Orang yang telah menjadikan jiwanya jiwa Muthmainnah akan selalu menjadi pemimpin yang berguna bagi masyarakat luas, menjadi tokoh yang terpandang di masyarakat karena mampu berbuat kebaikan yang dapat dirasakan langsung manfaatnya oleh masyarakat, masyarakat merasa terbantu karena hasil karya kita, masyarakat merasa aman dan nyaman karena keberadaannya serta bukan menjadi beban masyarakat.

 

Hal ini dikarenakan orang yang telah fitrah atau jiwanya jiwa muthmainnah pasti telah mampu merasakan nikmatnya bertuhankan kepada Allah SWT dari waktu ke waktu melalui ibadah ibadah  yang khusyu’ atau mampu melaksanakan Diinul Islam secara kaffah, seperti yang tertuang dalam surat Al A’raaf (7) ayat 170 berikut ini: dan orang-orang yang berpegang teguh dengan Al kitab (Taurat) serta mendirikan shalat, (akan diberi pahala) karena Sesungguhnya Kami tidak menyia-nyiakan pahala orang-orang yang Mengadakan perbaikan”.

 

Hal yang tidak akan mungkin terjadi jika jiwa kita jiwa muthmainnah adalah menjadikan diri kita sebagai pelaku kejahatan, menjadikan kita sebagai biang keributan, menjadikan kita sebagai biang keonaran, menjadikan kita sebagai otak dibalik kejahatan, atau masyarakat menjadi teraniaya oleh sebab perbuatan diri kita, oleh sebab omongan kita.
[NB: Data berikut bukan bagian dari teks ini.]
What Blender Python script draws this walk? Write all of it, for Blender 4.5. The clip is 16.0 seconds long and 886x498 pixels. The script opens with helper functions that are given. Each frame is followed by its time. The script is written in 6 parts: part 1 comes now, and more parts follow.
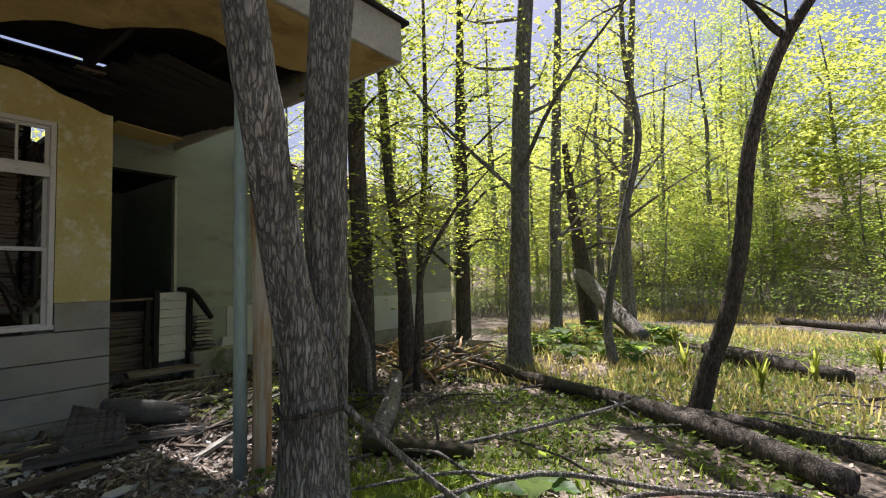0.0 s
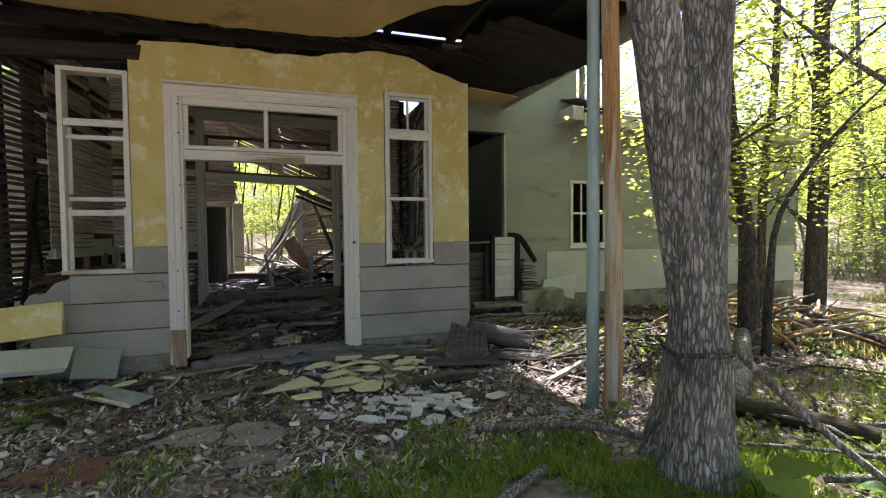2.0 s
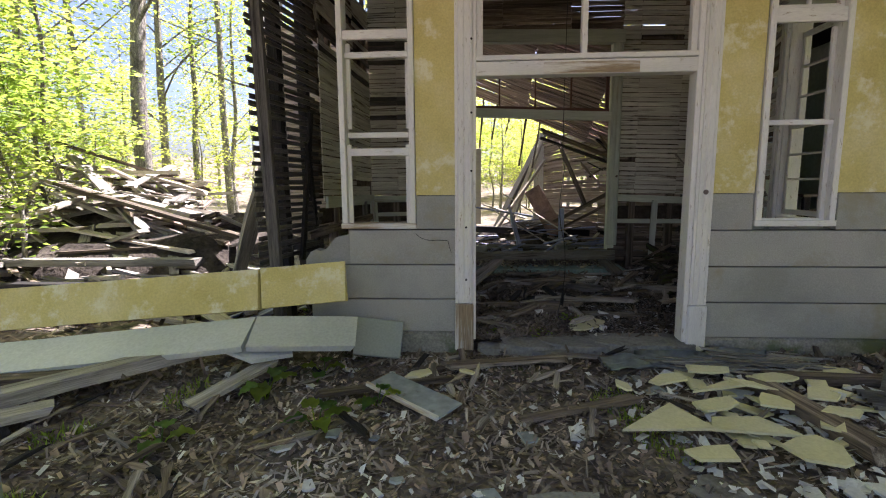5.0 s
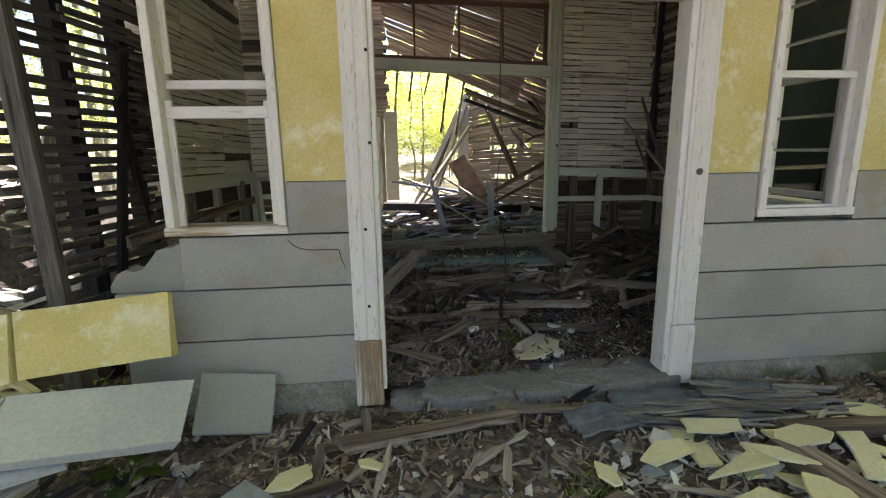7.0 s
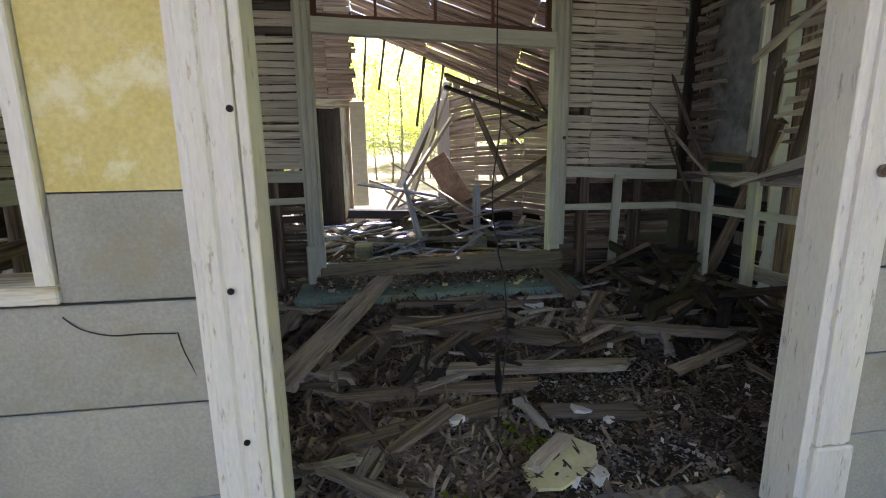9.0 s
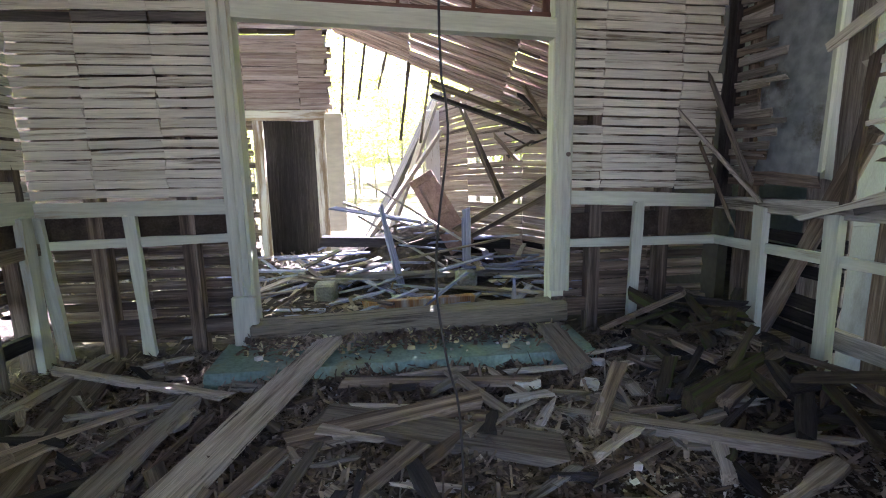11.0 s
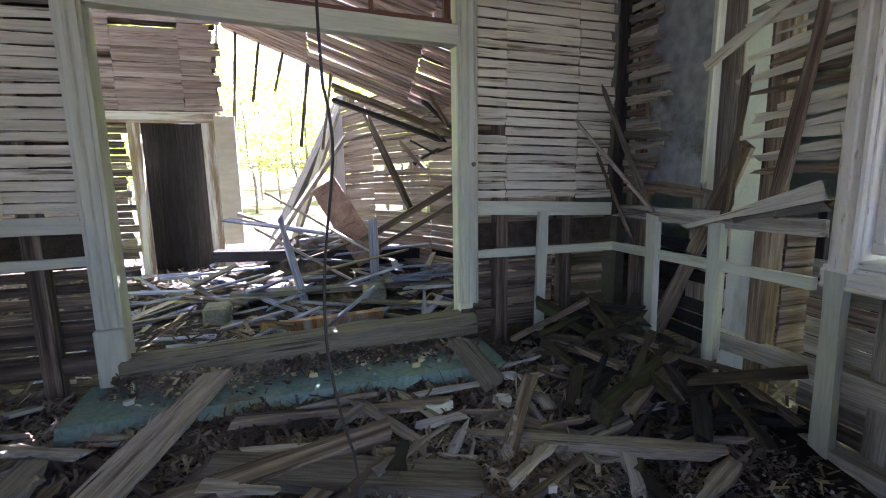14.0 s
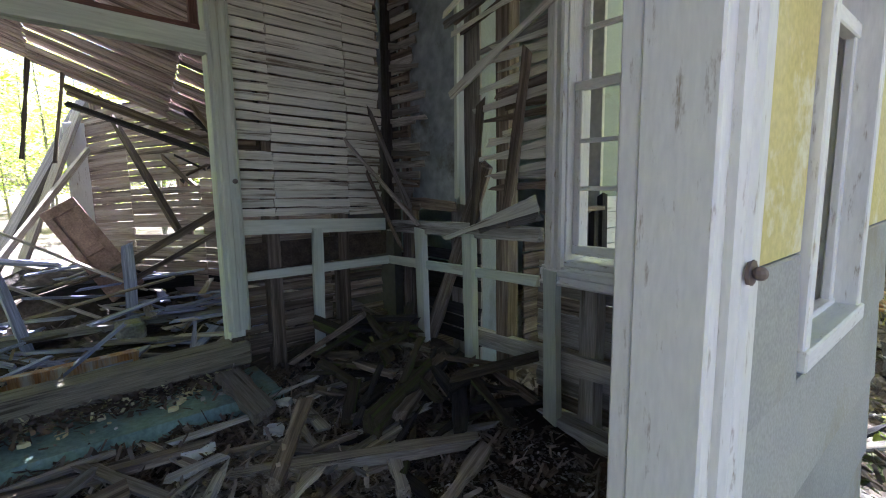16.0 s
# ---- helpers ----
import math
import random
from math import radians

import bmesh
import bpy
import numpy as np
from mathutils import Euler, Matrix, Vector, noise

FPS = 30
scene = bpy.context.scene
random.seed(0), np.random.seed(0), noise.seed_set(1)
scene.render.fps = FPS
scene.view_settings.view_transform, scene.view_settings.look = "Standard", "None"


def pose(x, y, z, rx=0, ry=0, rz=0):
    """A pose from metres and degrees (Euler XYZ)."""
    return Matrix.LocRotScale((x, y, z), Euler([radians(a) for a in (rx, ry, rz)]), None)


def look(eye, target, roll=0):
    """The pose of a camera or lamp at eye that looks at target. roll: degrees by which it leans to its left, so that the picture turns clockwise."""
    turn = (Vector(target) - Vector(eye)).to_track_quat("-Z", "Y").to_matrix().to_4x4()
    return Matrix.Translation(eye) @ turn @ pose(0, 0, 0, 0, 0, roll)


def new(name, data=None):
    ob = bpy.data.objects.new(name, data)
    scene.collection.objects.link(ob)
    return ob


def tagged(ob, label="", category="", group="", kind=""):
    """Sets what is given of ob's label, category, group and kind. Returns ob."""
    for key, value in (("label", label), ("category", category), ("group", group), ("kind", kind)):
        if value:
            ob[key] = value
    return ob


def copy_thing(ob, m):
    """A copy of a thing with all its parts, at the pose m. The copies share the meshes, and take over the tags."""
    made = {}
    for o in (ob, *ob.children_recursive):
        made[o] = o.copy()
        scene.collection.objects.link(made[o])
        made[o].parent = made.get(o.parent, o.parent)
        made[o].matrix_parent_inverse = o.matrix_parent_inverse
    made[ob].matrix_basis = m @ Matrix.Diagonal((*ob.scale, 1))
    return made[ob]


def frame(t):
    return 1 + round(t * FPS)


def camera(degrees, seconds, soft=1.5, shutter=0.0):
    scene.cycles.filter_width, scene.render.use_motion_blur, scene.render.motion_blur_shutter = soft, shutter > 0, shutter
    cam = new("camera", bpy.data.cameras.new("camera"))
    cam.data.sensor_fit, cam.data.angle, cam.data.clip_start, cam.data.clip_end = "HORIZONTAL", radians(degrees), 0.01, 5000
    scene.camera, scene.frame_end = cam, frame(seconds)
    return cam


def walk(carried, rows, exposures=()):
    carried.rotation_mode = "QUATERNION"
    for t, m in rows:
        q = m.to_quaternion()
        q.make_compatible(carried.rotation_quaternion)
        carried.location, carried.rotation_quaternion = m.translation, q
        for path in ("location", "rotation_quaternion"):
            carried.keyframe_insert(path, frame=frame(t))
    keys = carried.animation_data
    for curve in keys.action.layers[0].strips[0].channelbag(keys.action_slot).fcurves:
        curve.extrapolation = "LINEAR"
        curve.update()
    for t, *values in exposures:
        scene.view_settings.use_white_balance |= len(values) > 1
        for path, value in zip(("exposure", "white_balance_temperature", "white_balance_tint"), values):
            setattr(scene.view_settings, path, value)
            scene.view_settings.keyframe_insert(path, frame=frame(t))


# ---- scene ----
cam = camera(86.0, 16.0, soft=1.1)
METRES, EYE, TILT, LEAN, TURN = 6.9, 1.5, 0.0, 0.0, -52.5
ROWS = [
    (0.0, 0.0, 0.0, 0.0, 0.07, 3.2, 1.22),
    (0.5, -0.0068, 0.0038, -0.0033, 0.66, 1.91, 1.04),
    (1.0, -0.0148, -0.002, -0.0028, 10.02, 0.02, 0.94),
    (1.5, -0.0326, -0.0098, -0.005, 21.88, -0.92, 0.8),
    (2.0, -0.0661, -0.0247, -0.01, 33.7, -2.04, 0.55),
    (2.5, -0.106, -0.0388, -0.0153, 43.37, -5.25, 0.61),
    (3.0, -0.1586, -0.0396, -0.0232, 52.32, -7.31, 0.5),
    (3.5, -0.212, -0.0302, -0.0206, 56.96, -7.06, 0.38),
    (6.0, -0.4451, 0.0744, -0.0082, 53.39, -8.77, 0.64),
    (6.5, -0.4717, 0.1146, -0.0031, 49.9, -9.77, 0.78),
    (7.0, -0.5007, 0.1505, -0.0061, 46.97, -11.77, 0.81),
    (7.5, -0.5368, 0.1877, -0.0117, 44.17, -13.17, 0.77),
    (8.0, -0.5689, 0.2199, -0.0147, 45.07, -11.22, 0.85),
    (8.5, -0.6025, 0.2517, -0.0155, 44.84, -11.77, 0.76),
    (11.0, -0.7047, 0.4184, -0.0096, 45.8, -10.01, 1.04),
    (11.5, -0.7182, 0.4193, -0.0081, 56.85, -9.34, 0.47),
    (12.0, -0.724, 0.4199, -0.0073, 63.67, -9.42, 0.35),
    (12.5, -0.7268, 0.4245, -0.0069, 61.15, -9.75, 0.26),
    (13.0, -0.7228, 0.4306, -0.0068, 51.42, -9.51, 0.51),
    (13.5, -0.7214, 0.4359, -0.0068, 42.03, -9.74, 0.68),
    (14.0, -0.7166, 0.4405, -0.0049, 35.08, -9.62, 0.94),
    (14.5, -0.7076, 0.4462, -0.0022, 27.37, -8.85, 0.92),
    (15.0, -0.7034, 0.4488, -0.0014, 20.83, -7.76, 0.83),
    (15.5, -0.6964, 0.4526, -0.0029, 15.44, -7.72, 0.95),
    (16.0, -0.6869, 0.4548, -0.0059, 12.1, -7.9, 0.91),
]
EXPO = [(0.0, 1.0, 6000, 24), (0.6, 0.82, 6000, 24), (1.5, 1.65, 6000, 24), (2.0, 2.05, 5950, 25), (2.5, 2.7, 5850, 26), (3.5, 2.35, 5950, 30), (6.0, 2.35, 6000, 25), (7.5, 3.05, 6050, 23), (8.5, 3.05, 6000, 25), (11.0, 4.15, 5450, 33),
        (13.0, 3.95, 5450, 30), (14.5, 3.85, 5350, 34), (16.0, 3.35, 5250, 26)]
walk(cam, [(t, pose(0, 0, EYE, TILT, LEAN, TURN) @ pose(METRES * x, METRES * y, METRES * z, 90 + pitch, roll, yaw)) for t, x, y, z, yaw, pitch, roll in ROWS], EXPO)

# ---- world, sun ----
SUN_AZ, SUN_EL = 42.0, 60.0          # degrees from +x towards +y, above the horizon
world = bpy.data.worlds.new("sky_world")
scene.world = world
world.use_nodes = True
wn = world.node_tree
wn.nodes.clear()
w_out = wn.nodes.new("ShaderNodeOutputWorld")
w_bg = wn.nodes.new("ShaderNodeBackground")
w_sky = wn.nodes.new("ShaderNodeTexSky")
w_sky.sky_type = "NISHITA"
w_sky.sun_disc = False
w_sky.sun_elevation = radians(SUN_EL)
w_sky.sun_rotation = radians(90 - SUN_AZ)
w_sky.air_density, w_sky.dust_density, w_sky.ozone_density = 1.0, 3.0, 1.0
w_bg.inputs["Strength"].default_value = 0.052
wn.links.new(w_sky.outputs[0], w_bg.inputs[0])
wn.links.new(w_bg.outputs[0], w_out.inputs[0])
sun_data = bpy.data.lights.new("sun", "SUN")
sun_data.energy, sun_data.angle, sun_data.color = 5.0, radians(0.5), (1.0, 0.95, 0.86)
sun = new("sun", sun_data)
sx, sy = math.cos(radians(SUN_AZ)), math.sin(radians(SUN_AZ))
sun.matrix_world = look((sx * 40, sy * 40, 40 * math.tan(radians(SUN_EL))), (0, 0, 0))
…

Hal ini dikarenakan orang yang telah fitrah atau jiwanya jiwa muthmainnah sudah berada dan selalu berbuat di dalam koridor nilai-nilai kebaikan dan jika sampai terjadi perbuatan keji dan mungkar berarti kita belum fitrah dan masih berada di dalam jiwa fujur.

 

Orang yang berjiwa muthmainnah  dapat dipastikan akan selalu memiliki keinginan untuk menolong sesama manusia, selalu ingin berbagi kepada sesama, tidak pelit di dalam berbagi ilmu maupun kesenangan, selalu ingin berbuat kebaikan lebih baik dan lebih baik lagi dari waktu ke waktu. Hal ini sebagaimana firman-Nya berikut ini: “Kami telah menjadikan mereka itu sebagai pemimpin-pemimpin yang memberi petunjuk dengan perintah Kami dan telah Kami wahyukan kepada, mereka mengerjakan kebajikan, mendirikan sembahyang, menunaikan zakat, dan hanya kepada kamilah mereka selalu menyembah, (surat Al Anbiyaa' (21) ayat 73)”.

 

Seorang yang berjiwa muthmainnah adalah seorang yang  matang jiwanya bagaikan padi berisi yang sudah menua, ia akan selalu tertunduk dalam baratnya bulir padi, sedangkan orang yang masih mentah jiwanya akan tegak dengan keangkuhan.

 

Terlebih para hamba kekasih Allah, pada mereka tidak terdapat kesombongan barang sebercak pun. Sungguh semain orang tidak memandang dirinya lebih tinggi, semakin ia rendah hati semakin pula ia mencapai ketinggian dan kebesaran yang sejati.

 

Orang yang memiliki jiwa Muthmainnah, ia akan mampu memanfaatkan hidup yang dilaluinya adalah kesempatan. Kesempatan untuk berbuat baik, kesempatan untuk menyebarkan kasih sayang kepada sesama, kesempatan untuk meninggalkan kenangan yang indah di dunia, kesempatan untuk mewariskann ilmu dan karya nyata yang akan dikenang oleh banyak orang lain yang datang dikemudian hari, kesempatan untuk mempersiapkan bekal menuju akhirat nanti.

 

Hidup ini cuma sekali dan waktunya hanya sebentar. Lalu apakah hidup yang sebentar ini akan kita isi dengan marah marah, dengan saling membenci, dengan menyakiti orang atau bahkan dengan hura hura saja. Orang yang jiwanya muthmainnah tidak akan menyianyiakan waktu mereka.

 

Mereka akan selalu berpikir, apa yang bisa saya amalkan untuk kehidupan ini? Karya nyata apa yang bisa saya hasilkan? Kebaikan apa yang bisa saya berikan? Apa yang bisa saya sedekahkan? Jangan sampai hasil akhir dari semua ini adalah penyesalan.